From an article published by, and based upon data from the Case-Shiller Index, here’s a ranking of the Top 10 Housing Markets for the Next 5 Years:

(Note: this ranking is based on projected annual price changes between Q2 2012 and Q2 2017.)

10. Tucson, AZ (estimated 5-year growth: 7.9%)

9. Gulfport-Biloxi, MS (8.0%)

8. Napa, CA (8.0%)

7. Ocala, FL (8.0%)

6. Santa Barbara-Santa Maria-Goleta, CA (8.4%)

5. Sebastian-Vero Beach, FL (8.7%)

4. Madera-Chowchilla, CA (8.8%)

3. Santa Fe, NM (8.9%)

2. Panama City-Lynn Haven-Panama City Beach, FL (9.5%)
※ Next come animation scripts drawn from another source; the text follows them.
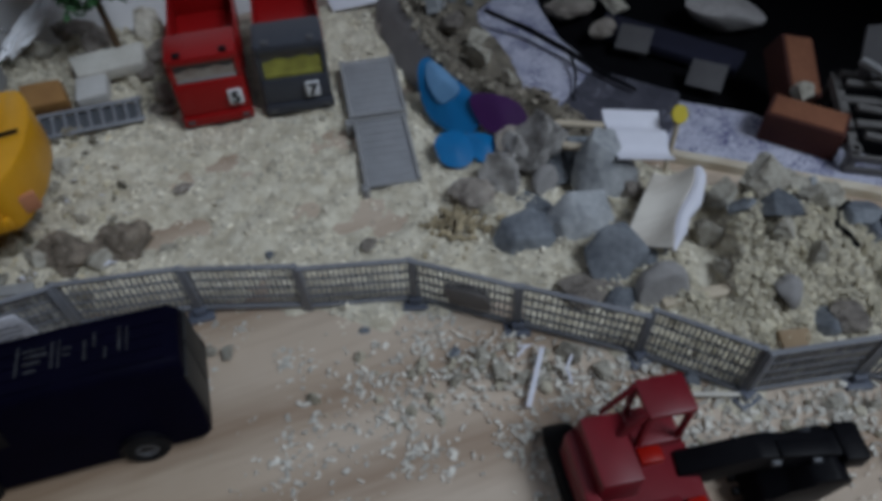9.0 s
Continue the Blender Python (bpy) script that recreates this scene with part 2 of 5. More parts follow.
SPECKLE = speckled_material("speckled_cloth", (0.60, 0.60, 0.70), (0.44, 0.45, 0.57), (0.09, 0.095, 0.21), 0.535)
DARKSPECKLE = speckled_material("dark_speckled_cloth", (0.055, 0.055, 0.075), (0.03, 0.03, 0.045), (0.42, 0.42, 0.52), 0.63)


# ---- mesh tools ----
def finish(name, bm, mat, smooth=35):
    bmesh.ops.recalc_face_normals(bm, faces=bm.faces)
    me = bpy.data.meshes.new(name)
    bm.to_mesh(me)
    bm.free()
    me.materials.append(mat)
    if smooth:
        me.polygons.foreach_set("use_smooth", [True] * len(me.polygons))
        me.set_sharp_from_angle(angle=radians(smooth))
    return me


def part(name, bm, mat, parent, label="", smooth=35):
    ob = new(name, finish(name, bm, mat, smooth))
    ob.parent = parent
    if label:
        ob["label"] = label
    return ob


def thing(name, label, category, m=None, group="", kind=""):
    ob = new(name)
    ob.empty_display_size = 0.01
    ob.matrix_basis = m or Matrix()
    return tagged(ob, label, category, group, kind)


def single(name, bm, mat, label, category, m=None, group="", kind="", smooth=35, ready=None):
    ob = new(name, ready or finish(name, bm, mat, smooth))
    ob.matrix_basis = m or Matrix()
    return tagged(ob, label, category, group, kind)


def box(bm, lo, hi, bevel=0.0, m=None, segments=2):
    made = bmesh.ops.create_cube(bm, size=1.0)["verts"]
    mid, size = [(a + b) / 2 for a, b in zip(lo, hi)], [b - a for a, b in zip(lo, hi)]
    for v in made:
        v.co = Vector([c * s + o for c, s, o in zip(v.co, size, mid)])
    if bevel:
        edges = list({e for v in made for e in v.link_edges})
        out = bmesh.ops.bevel(bm, geom=edges, offset=bevel, segments=segments, affect="EDGES", profile=0.5)
        made = list({v for f in out["faces"] for v in f.verts} | {v for v in made if v.is_valid})
    if m:
        bmesh.ops.transform(bm, matrix=m, verts=made)
    return made


def boxes(*items):
    bm = bmesh.new()
    for lo, hi, *rest in items:
        box(bm, lo, hi, *rest)
    return bm


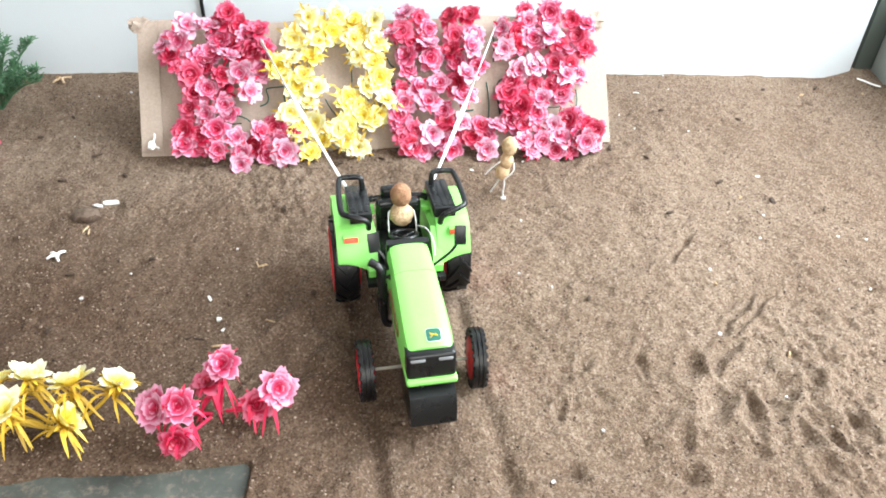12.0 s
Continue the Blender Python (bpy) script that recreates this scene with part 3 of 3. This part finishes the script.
    # cab floor, dashboard, steering wheel, seat
    p("platform", box((-0.029, -0.046, 0.040), (0.029, 0.020, 0.045), 0.0012), BLACK)
    dash = slab([(-0.0470, 0.048), (-0.0470, 0.0790), (-0.0420, 0.0795), (-0.0380, 0.0700), (-0.037, 0.048)], -0.0150, 0.0150, 0.0010)
    p("dashboard", dash, BLACK, "black dashboard")
    ring = lathe([(0.0013 * math.cos(a * math.tau / 8), 0.0098 + 0.0014 * math.sin(a * math.tau / 8)) for a in range(8)], 28, "z")
    for k in range(3):
        a = k * math.tau / 3 + 0.5
        tube([(0, 0, -0.002), (0.0098 * math.cos(a), 0.0098 * math.sin(a), 0)], 0.0011, 6, ring, 0)
    tube([(0, 0, -0.001), (0, -0.002, -0.012)], 0.0018, 8, ring, 0)
    p("steering_wheel", moved(ring, pose(-0.0005, -0.0300, 0.0745, -18)), BLACK)
    seat = box((-0.0170, -0.026, 0.050), (0.0170, 0.004, 0.060), 0.003, 3)
    p("seat", seat, BLACK, "black moulded seat")
    back = box((-0.0170, -0.002, 0.056), (0.0170, 0.006, 0.0840), 0.0035, 3)
    box((-0.0140, -0.0034, 0.060), (0.0140, 0.0, 0.069), 0.0012, bm=back)
    box((-0.0140, -0.0034, 0.071), (0.0140, 0.0, 0.081), 0.0012, bm=back)
    p("backrest", back, BLACK)
    p("seat_post", box((-0.006, -0.018, 0.044), (0.006, 0.0, 0.053), 0.001), BLACK)
    p("roll_bar", tube([(-0.024, 0.012, 0.074), (-0.022, 0.012, 0.080), (0.022, 0.012, 0.080), (0.024, 0.012, 0.074)], 0.0024, 10), BLACK, "black cross bar behind the seat")
    p("headrest", box((-0.012, 0.006, 0.078), (0.006, 0.015, 0.090), 0.003, 3), BLACK)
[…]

1. Medford, Oregon (11.2%)

This ranking can be a bit misleading. If you’re wondering why areas like Malibu and Greenwich aren’t on the list, it’s because the above markets are chosen according to their projected price growth, rather than their projected five-year value. Even if homes in America’s ritziest neighborhoods continue to sell for many millions of dollars, none are expected to see such growth in the next five years.

Many of the above towns were among the worst hit by by the housing crisis of 2008-09, having experienced average price drops as severe as 39%. The growth predicted by the Case-Shiller data isn’t really an improvement from good to great so much as an improvement from terrible to less terrible.

Still, such rebounding markets have been the reason for high-stakes bets by some very big private equity firms and REITs, which spent a great deal of last year buying up many of such towns’ distressed single-family homes. This is why Phoenix–badly hit after the housing bubble burst–is nonetheless on this other list of the best housing markets in 2013, joining markets with far more economic strength. It’s not that the Phoenix housing market has returned to market-peak pricing, but that REITs and institutional investors are buying up its stock of distressed homes to convert to rentals (and sell, when the time is right).

 I’m willing to bet only those who were first to assemble portfolios of distressed single-family assets will see any impressive returns for their effort. As housing prices rebound (however slowly), the opportunity to turn a profit begins to disappear. From a commercial real estate standpoint, we can see these revived home prices (if the predictions prove accurate) as signs of economic and even population growth–a sure sign of opportunity for investment in many other asset types.

This Post Has 2 Comments
  1. Even with inflation more stable areas aren’t going to grow as much. Its better to get property in a smaller town with a high growth rate. It starts out cheaper and if the growth rate remains strong it won’t be too many years before the demand is high.